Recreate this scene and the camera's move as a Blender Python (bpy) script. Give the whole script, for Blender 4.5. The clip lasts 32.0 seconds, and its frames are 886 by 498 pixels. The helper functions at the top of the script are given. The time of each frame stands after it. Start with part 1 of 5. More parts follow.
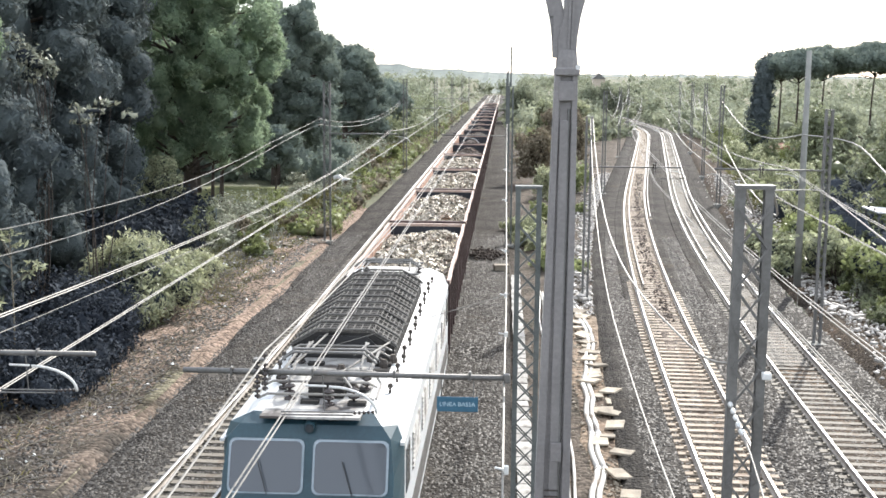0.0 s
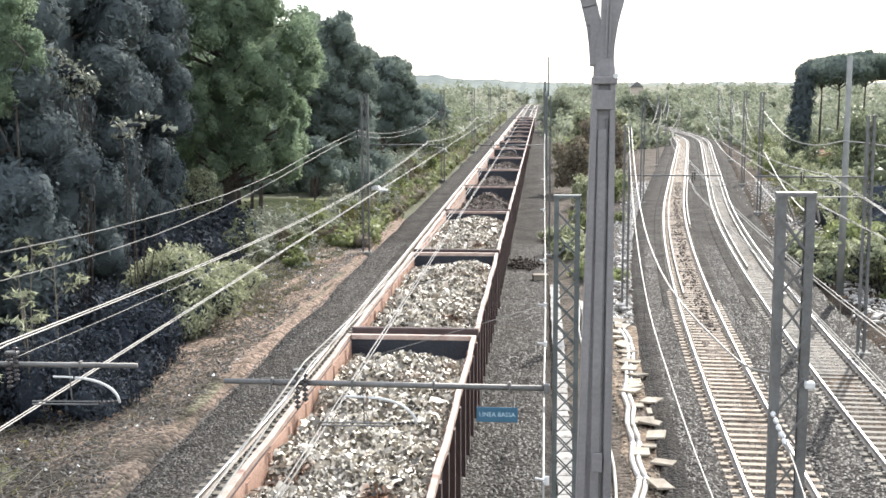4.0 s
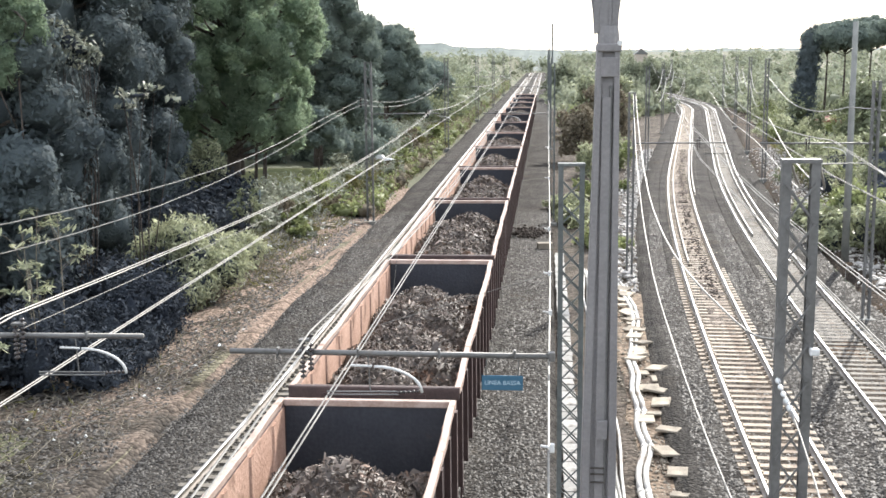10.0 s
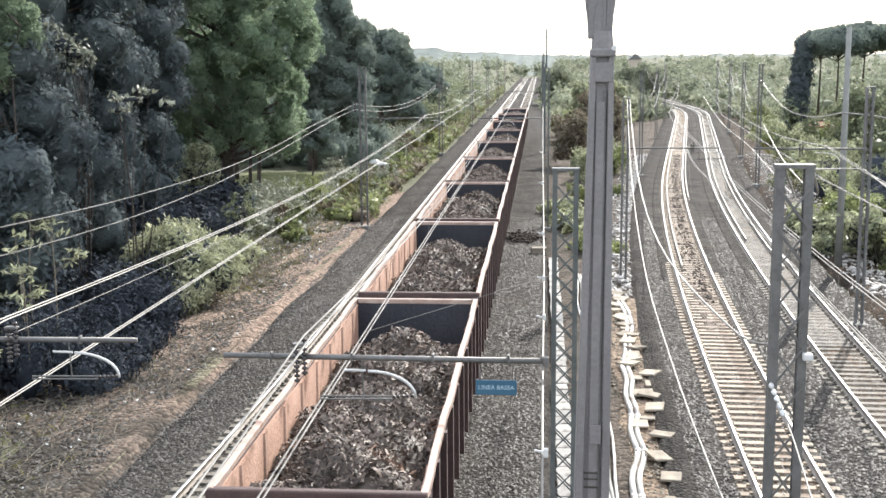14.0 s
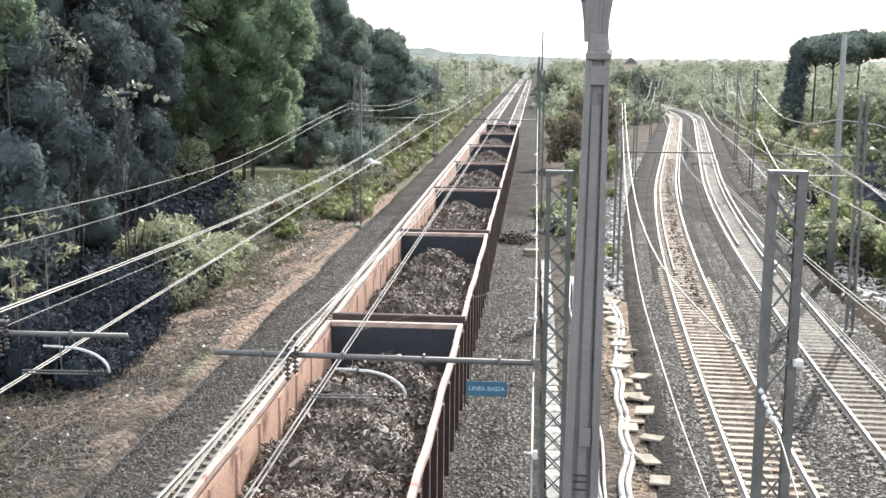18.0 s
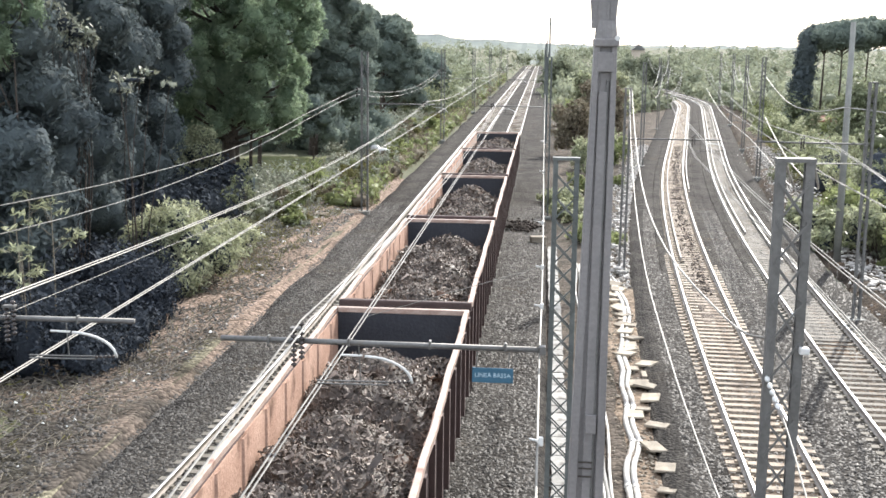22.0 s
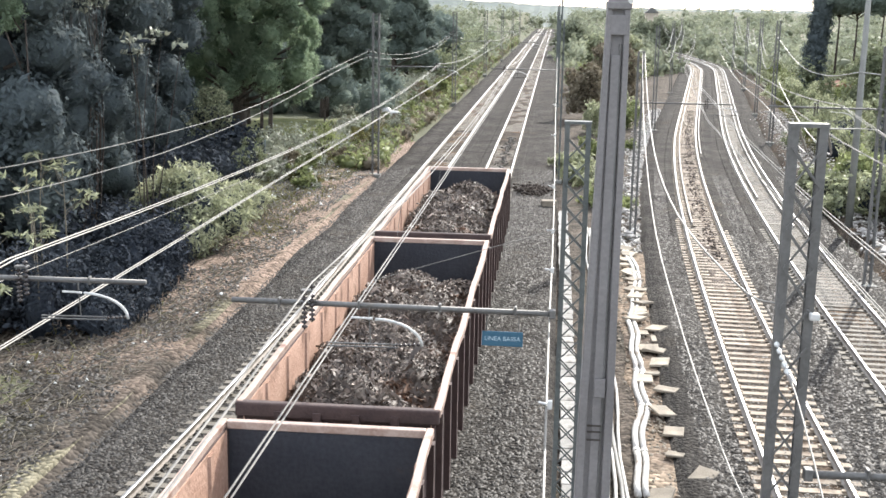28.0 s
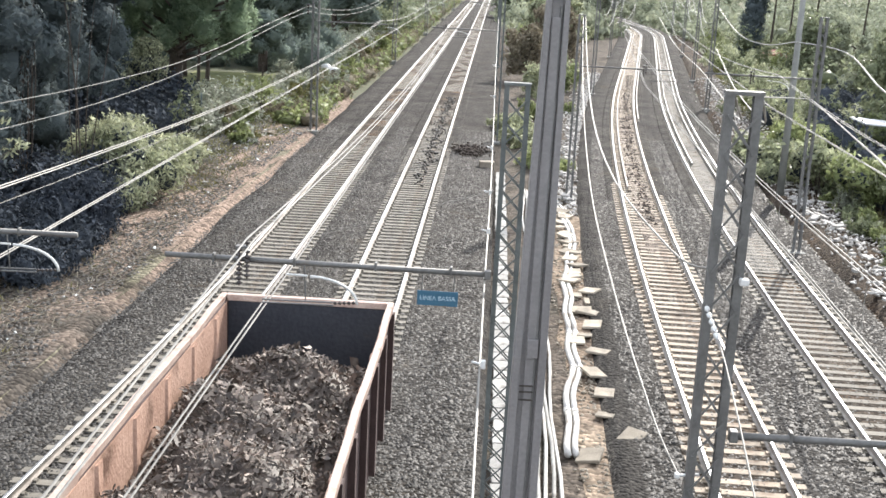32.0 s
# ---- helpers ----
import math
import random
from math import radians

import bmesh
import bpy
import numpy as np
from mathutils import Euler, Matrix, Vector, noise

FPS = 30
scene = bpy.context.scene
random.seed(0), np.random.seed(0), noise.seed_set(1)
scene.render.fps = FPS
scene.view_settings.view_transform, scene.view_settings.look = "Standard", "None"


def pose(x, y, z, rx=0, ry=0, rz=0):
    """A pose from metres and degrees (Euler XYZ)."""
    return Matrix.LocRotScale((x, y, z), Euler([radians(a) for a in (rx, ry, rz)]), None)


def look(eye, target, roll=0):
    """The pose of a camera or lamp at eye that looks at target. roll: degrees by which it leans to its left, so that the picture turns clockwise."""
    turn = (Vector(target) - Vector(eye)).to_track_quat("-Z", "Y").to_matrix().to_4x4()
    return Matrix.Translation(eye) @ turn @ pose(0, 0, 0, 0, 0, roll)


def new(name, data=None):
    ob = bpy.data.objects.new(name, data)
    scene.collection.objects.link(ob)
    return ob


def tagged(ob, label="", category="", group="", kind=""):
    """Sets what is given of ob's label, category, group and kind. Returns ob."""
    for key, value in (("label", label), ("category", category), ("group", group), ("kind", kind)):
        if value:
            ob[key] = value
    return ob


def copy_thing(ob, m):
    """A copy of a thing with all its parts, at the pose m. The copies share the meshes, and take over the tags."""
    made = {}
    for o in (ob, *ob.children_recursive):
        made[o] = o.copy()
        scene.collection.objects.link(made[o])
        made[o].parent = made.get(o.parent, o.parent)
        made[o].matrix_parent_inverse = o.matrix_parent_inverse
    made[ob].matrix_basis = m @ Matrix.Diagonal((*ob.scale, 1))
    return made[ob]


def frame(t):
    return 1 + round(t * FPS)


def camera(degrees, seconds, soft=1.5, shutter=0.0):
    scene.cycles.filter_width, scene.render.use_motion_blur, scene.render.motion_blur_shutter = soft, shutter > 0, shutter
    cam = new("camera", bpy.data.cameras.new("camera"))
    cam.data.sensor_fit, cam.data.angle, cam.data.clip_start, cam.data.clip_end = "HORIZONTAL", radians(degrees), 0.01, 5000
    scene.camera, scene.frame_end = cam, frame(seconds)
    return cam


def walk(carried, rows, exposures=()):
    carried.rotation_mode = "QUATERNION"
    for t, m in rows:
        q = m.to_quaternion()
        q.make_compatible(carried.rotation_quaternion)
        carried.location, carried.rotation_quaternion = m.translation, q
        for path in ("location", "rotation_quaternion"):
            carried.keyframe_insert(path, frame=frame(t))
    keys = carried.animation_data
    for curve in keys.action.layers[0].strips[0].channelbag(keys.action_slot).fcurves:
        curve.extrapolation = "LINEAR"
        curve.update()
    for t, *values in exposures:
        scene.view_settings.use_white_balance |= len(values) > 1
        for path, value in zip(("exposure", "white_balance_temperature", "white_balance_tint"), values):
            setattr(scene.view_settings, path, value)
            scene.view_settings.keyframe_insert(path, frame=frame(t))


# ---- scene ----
◆ ◆ ◆ ◆ ◆ ◆ ◆
→ Aim of the task: Copy all lines of the material above where the string "category" occurs.

→ Exercise result:
def tagged(ob, label="", category="", group="", kind=""):
    """Sets what is given of ob's label, category, group and kind. Returns ob."""
    for key, value in (("label", label), ("category", category), ("group", group), ("kind", kind)):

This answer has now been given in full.